Um sonho que conta com a organização e sensibilidade de Marlui Miranda. Cantora, compositora e musicóloga, há mais de 20 anos ela persegue o ideal de divulgar a diversidade da música dos índios. “Ponte entre povos refere-se ao sentimento da passagem de uma cultura para a outra, num entrelaçar de seus diferentes hemisférios musicais”, explica Marlui. “É como a construção de uma ponte abstrata, feita de trocas musicais. Foi realizado no Estado do Amapá, extremo Norte do Brasil, onde se fala o português, francês, holandês e o créole, além dos idiomas indígenas carib, aruak e tupi.”

Marlui observa que naquele Estado coexistem culturas de núcleos urbanos tipicamente de origem africana, com ligações na cultura européia do século 19 e na cultura dos povos indígenas da região. “Quem vai ao Amapá tem a impressão de que a maioria da população é composta de músicos, atuando em vários gêneros: MPB, choro, regional, capoeira, brega, zouk, salsa, merengue, marabaixo, clássico, pop, instrumental, lambada, caribenha... E, finalmente, o indígena. É exatamente naquele Estado que há a maior diversidade na música dos povos indígenas.”

Fluindo das matas

O projeto do livro Ponte entre povos nasceu em abril de 2001, quando a cidade de Macapá comemorava a Semana do Índio, que sempre foi importante no calendário de eventos. “O Amapá é o único Estado do Brasil onde todas as terras indígenas foram demarcadas e homologadas”, lembra Marlui. “Na época, aconteceram duas oficinas com a participação dos estudantes da Escola de Música Walkíria Lima e de cantadores indígenas. Essas oficinas se repetiram ao longo do ano e contaram também com a presença de professores da Orquestra do Teatro Municipal de São Paulo.”

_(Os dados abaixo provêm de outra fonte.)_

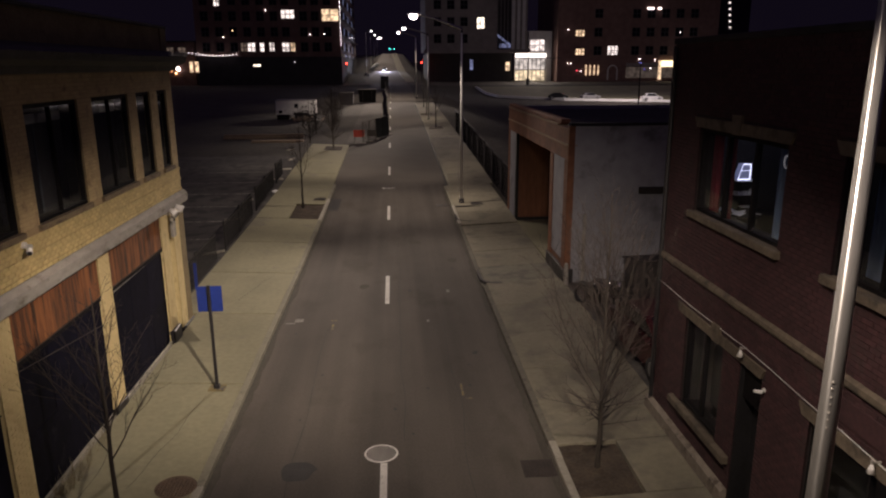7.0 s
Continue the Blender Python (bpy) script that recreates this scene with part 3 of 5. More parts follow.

Marlui foi ensaiando e selecionando um repertório que pudesse dar uma amostra dessa musicalidade que flui das matas do Amapá. Os estudantes e integrantes da orquestra de câmara da Escola Walkíria Lima foram aprendendo e convivendo com a música dos índios. E o resultado está na edição do livro e na gravação dos três CDs. O projeto teve o apoio e o incentivo do casal João Alberto e Janete Capiberibe (na época, governador e deputada estadual do Amapá), que sempre tiveram como meta preservar a cultura do Amapá, em toda a sua natureza. “Sempre tivemos clareza quanto à importância da sabedoria e do amor dos índios para a nossa cultura de não-índios”, explica o atual senador. “Nascidos na Amazônia, aprendemos a respeitar o valor que tem nossa floresta e nos sentimos movidos por ela, intuitivamente, sempre que nos propomos a pensar e decidir sobre o que fazer para melhorar a vida dos que vivem na região.”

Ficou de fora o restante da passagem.